What you are asked to do
Consider the listing below. Extract exactly the lines from the line containing "# ---- helpers" to the line containing "return Matrix.LocRotScale((x, y, z), Euler([radians(a)", both included.

----

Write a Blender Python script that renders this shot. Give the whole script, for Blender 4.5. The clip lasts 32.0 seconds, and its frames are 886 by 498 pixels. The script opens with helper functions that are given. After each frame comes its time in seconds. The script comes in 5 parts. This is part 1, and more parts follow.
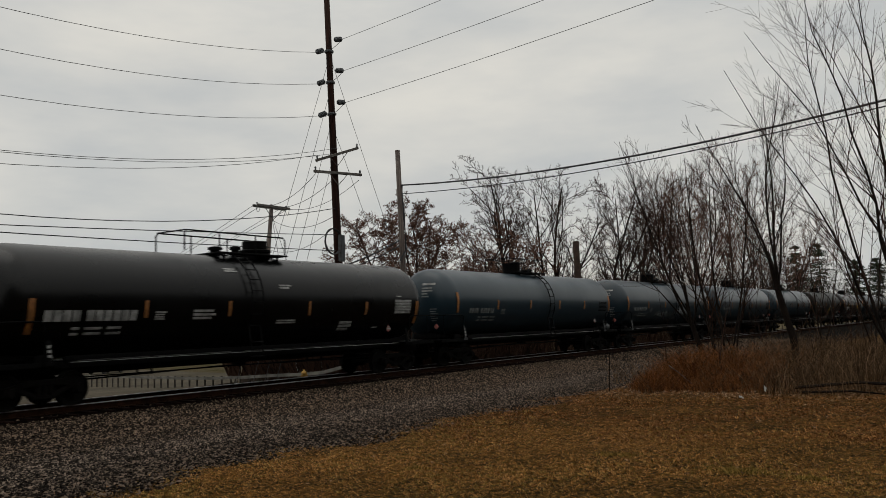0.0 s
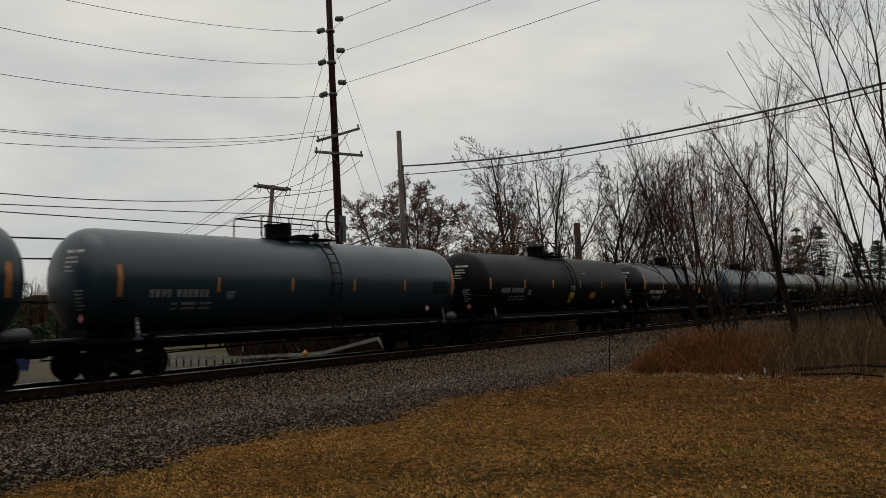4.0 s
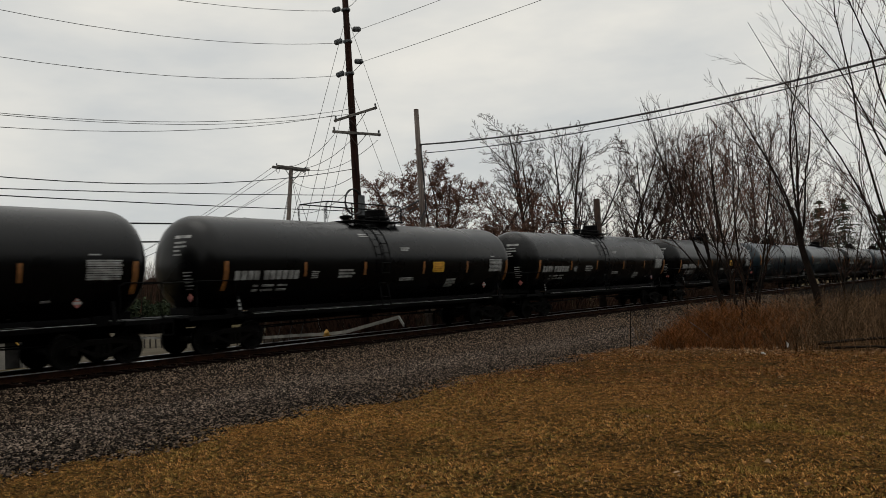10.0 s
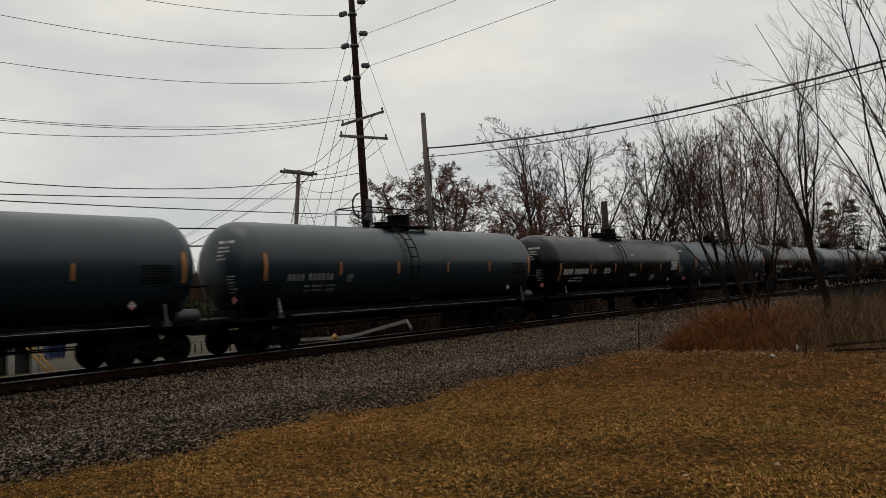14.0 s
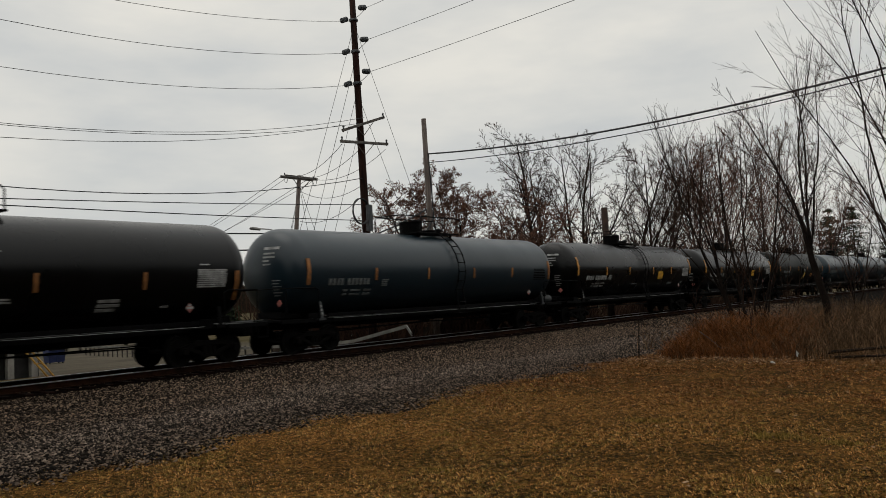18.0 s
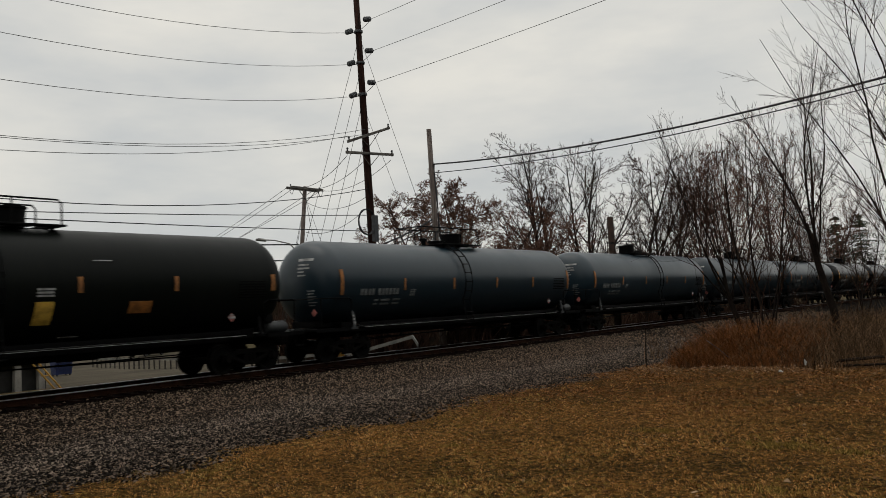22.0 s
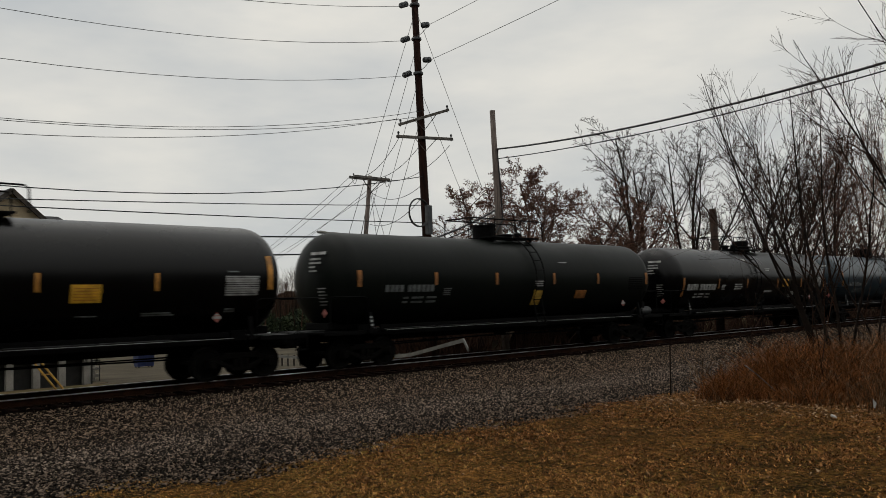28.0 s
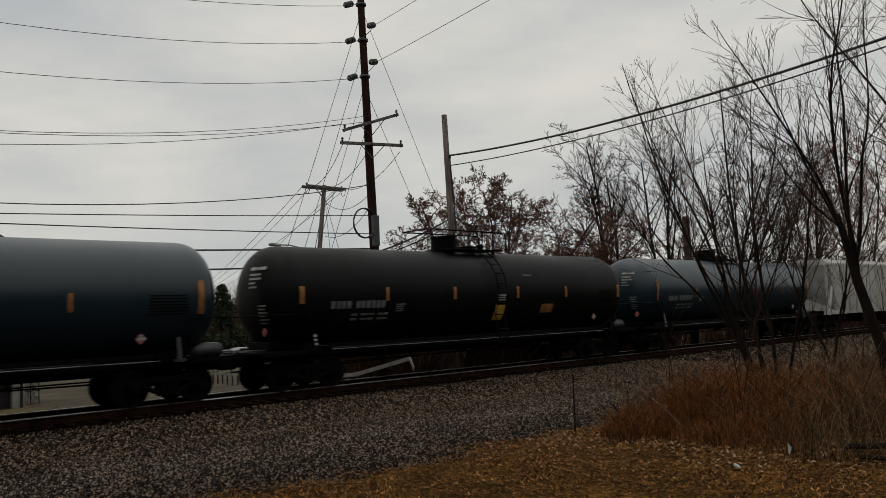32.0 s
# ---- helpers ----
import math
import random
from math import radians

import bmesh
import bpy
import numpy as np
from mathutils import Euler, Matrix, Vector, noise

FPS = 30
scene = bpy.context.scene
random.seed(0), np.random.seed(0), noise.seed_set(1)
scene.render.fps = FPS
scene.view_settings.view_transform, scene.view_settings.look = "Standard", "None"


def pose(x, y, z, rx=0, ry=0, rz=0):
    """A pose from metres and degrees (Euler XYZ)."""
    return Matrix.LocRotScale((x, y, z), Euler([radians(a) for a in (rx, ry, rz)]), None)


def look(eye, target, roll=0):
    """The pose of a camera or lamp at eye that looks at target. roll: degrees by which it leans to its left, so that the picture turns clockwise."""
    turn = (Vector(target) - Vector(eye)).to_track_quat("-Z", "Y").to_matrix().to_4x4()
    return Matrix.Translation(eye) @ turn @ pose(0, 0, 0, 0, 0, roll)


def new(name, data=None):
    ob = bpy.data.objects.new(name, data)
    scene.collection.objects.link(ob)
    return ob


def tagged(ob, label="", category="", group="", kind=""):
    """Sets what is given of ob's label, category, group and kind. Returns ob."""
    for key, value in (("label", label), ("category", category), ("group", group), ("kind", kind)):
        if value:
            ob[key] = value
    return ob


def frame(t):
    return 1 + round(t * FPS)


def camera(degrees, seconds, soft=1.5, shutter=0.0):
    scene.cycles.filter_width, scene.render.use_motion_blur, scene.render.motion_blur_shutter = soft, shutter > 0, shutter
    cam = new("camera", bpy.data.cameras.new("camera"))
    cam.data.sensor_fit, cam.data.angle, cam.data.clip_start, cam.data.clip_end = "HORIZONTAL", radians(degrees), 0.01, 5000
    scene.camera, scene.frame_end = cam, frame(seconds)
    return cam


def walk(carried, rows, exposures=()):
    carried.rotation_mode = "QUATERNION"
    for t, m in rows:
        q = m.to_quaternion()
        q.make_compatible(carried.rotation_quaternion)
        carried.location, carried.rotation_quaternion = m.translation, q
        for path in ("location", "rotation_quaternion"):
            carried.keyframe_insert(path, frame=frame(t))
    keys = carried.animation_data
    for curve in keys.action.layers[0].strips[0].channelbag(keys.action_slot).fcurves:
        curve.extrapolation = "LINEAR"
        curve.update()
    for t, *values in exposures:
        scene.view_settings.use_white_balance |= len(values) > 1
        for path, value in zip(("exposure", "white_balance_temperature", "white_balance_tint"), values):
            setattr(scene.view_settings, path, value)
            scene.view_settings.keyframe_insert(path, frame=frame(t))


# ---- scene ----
cam = camera(56.2, 32.0, soft=0.4, shutter=0.15)
PATH = [
    (0.0, look((21.490, 0.250, 1.880), (10.126, 16.612, 3.649), -1.71)),
    (0.5, look((21.490, 0.250, 1.880), (10.157, 16.638, 3.610), -1.51)),
    (1.0, look((21.490, 0.250, 1.880), (10.152, 16.644, 3.518), -1.57)),
    (1.5, look((21.490, 0.250, 1.880), (10.203, 16.687, 3.440), -1.64)),
    (2.0, look((21.490, 0.250, 1.880), (10.183, 16.686, 3.292), -1.56)),
    (2.5, look((21.490, 0.250, 1.880), (10.175, 16.684, 3.260), -1.69)),
    (3.0, look((21.490, 0.250, 1.880), (10.118, 16.646, 3.238), -1.54)),
    (3.5, look((21.490, 0.250, 1.880), (10.082, 16.623, 3.221), -1.49)),
    (5.5, look((21.490, 0.250, 1.880), (10.022, 16.598, 2.994), -1.50)),
    (6.0, look((21.490, 0.250, 1.880), (9.917, 16.529, 2.918), -1.55)),
    (6.5, look((21.490, 0.250, 1.880), (9.930, 16.539, 2.896), -1.56)),
    (7.0, look((21.490, 0.250, 1.880), (9.907, 16.524, 2.876), -1.68)),
    (7.5, look((21.490, 0.250, 1.880), (9.898, 16.518, 2.860), -1.87)),
    (8.0, look((21.490, 0.250, 1.880), (9.827, 16.471, 2.801), -1.91)),
    (8.5, look((21.490, 0.250, 1.880), (9.802, 16.456, 2.746), -1.96)),
    (9.0, look((21.490, 0.250, 1.880), (9.777, 16.440, 2.702), -2.05)),
    (9.5, look((21.490, 0.250, 1.880), (9.703, 16.387, 2.692), -2.14)),
    (10.0, look((21.490, 0.250, 1.880), (9.667, 16.361, 2.689), -2.25)),
    (10.5, look((21.490, 0.250, 1.880), (9.640, 16.339, 2.726), -2.24)),
    (11.0, look((21.490, 0.250, 1.880), (9.612, 16.317, 2.741), -2.31)),
    (11.5, look((21.490, 0.250, 1.880), (9.624, 16.319, 2.868), -2.37)),
    (12.0, look((21.490, 0.250, 1.880), (9.546, 16.257, 2.943), -2.38)),
    (12.5, look((21.490, 0.250, 1.880), (9.526, 16.245, 2.900), -2.43)),
    (13.0, look((21.490, 0.250, 1.880), (9.567, 16.275, 2.900), -2.60)),
    (13.5, look((21.490, 0.250, 1.880), (9.569, 16.276, 2.897), -2.56)),
    (14.0, look((21.490, 0.250, 1.880), (9.526, 16.252, 2.779), -2.50)),
    (14.5, look((21.490, 0.250, 1.880), (9.563, 16.280, 2.755), -2.42)),
    (16.5, look((21.490, 0.250, 1.880), (9.542, 16.268, 2.697), -2.45)),
    (17.0, look((21.490, 0.250, 1.880), (9.561, 16.279, 2.753), -2.54)),
    (17.5, look((21.490, 0.250, 1.880), (9.573, 16.284, 2.835), -2.37)),
    (18.0, look((21.490, 0.250, 1.880), (9.532, 16.248, 2.916), -2.32)),
    (18.5, look((21.490, 0.250, 1.880), (9.531, 16.240, 3.019), -2.55)),
    (19.0, look((21.490, 0.250, 1.880), (9.582, 16.275, 3.059), -2.56)),
    (19.5, look((21.490, 0.250, 1.880), (9.528, 16.235, 3.056), -2.67)),
    (20.0, look((21.490, 0.250, 1.880), (9.442, 16.171, 3.047), -2.72)),
    (20.5, look((21.490, 0.250, 1.880), (9.418, 16.153, 3.043), -2.78)),
    (21.0, look((21.490, 0.250, 1.880), (9.381, 16.124, 3.055), -2.83)),
    (21.5, look((21.490, 0.250, 1.880), (9.379, 16.118, 3.110), -2.74)),
    (22.0, look((21.490, 0.250, 1.880), (9.437, 16.158, 3.166), -2.62)),
    (22.5, look((21.490, 0.250, 1.880), (9.440, 16.157, 3.198), -2.47)),
    (23.0, look((21.490, 0.250, 1.880), (9.475, 16.185, 3.190), -2.37)),
    (23.5, look((21.449, 0.504, 1.872), (9.276, 16.325, 3.102), -2.94)),
    (24.0, look((21.416, 0.947, 1.887), (8.750, 16.395, 2.847), -3.01)),
    (24.5, look((21.353, 1.486, 1.859), (8.708, 16.944, 2.930), -2.57)),
    (26.5, look((21.409, 3.629, 1.984), (7.718, 18.157, 3.206), -2.22)),
    (27.0, look((21.423, 4.207, 1.980), (7.805, 18.801, 3.225), -2.16)),
    (27.5, look((21.418, 4.823, 1.977), (7.655, 19.271, 3.321), -1.67)),
    (28.0, look((21.441, 5.458, 1.955), (7.041, 19.278, 3.241), -1.60)),
    (28.5, look((21.474, 6.077, 1.974), (7.044, 19.864, 3.274), -0.87)),
    (29.0, look((21.451, 6.622, 1.986), (7.325, 20.720, 3.283), -0.34)),
    (29.5, look((21.438, 7.099, 2.005), (7.736, 21.609, 3.316), -0.15)),
    (30.0, look((21.431, 7.505, 2.035), (7.260, 21.589, 2.940), -0.52)),
    (30.5, look((21.365, 7.903, 2.021), (7.042, 21.824, 3.060), -0.45)),
    (31.0, look((21.340, 8.189, 2.001), (7.036, 22.096, 3.407), -0.06)),
    (31.5, look((21.349, 8.320, 2.003), (7.075, 22.244, 3.541), -0.78)),
    (32.0, look((21.396, 8.389, 2.082), (7.060, 22.249, 3.624), -2.12)),
]
walk(cam, PATH, ((0.0, -0.22), (3.5, -0.18), (6.0, -0.10), (9.0, -0.02), (13.0, -0.05), (19.0, -0.09), (23.0, -0.11), (27.0, -0.11), (28.5, -0.10), (30.0, 0.03), (31.0, -0.14), (32.0, -0.25)))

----

Complete answer
# ---- helpers ----
import math
import random
from math import radians

import bmesh
import bpy
import numpy as np
from mathutils import Euler, Matrix, Vector, noise

FPS = 30
scene = bpy.context.scene
random.seed(0), np.random.seed(0), noise.seed_set(1)
scene.render.fps = FPS
scene.view_settings.view_transform, scene.view_settings.look = "Standard", "None"


def pose(x, y, z, rx=0, ry=0, rz=0):
    """A pose from metres and degrees (Euler XYZ)."""
    return Matrix.LocRotScale((x, y, z), Euler([radians(a) for a in (rx, ry, rz)]), None)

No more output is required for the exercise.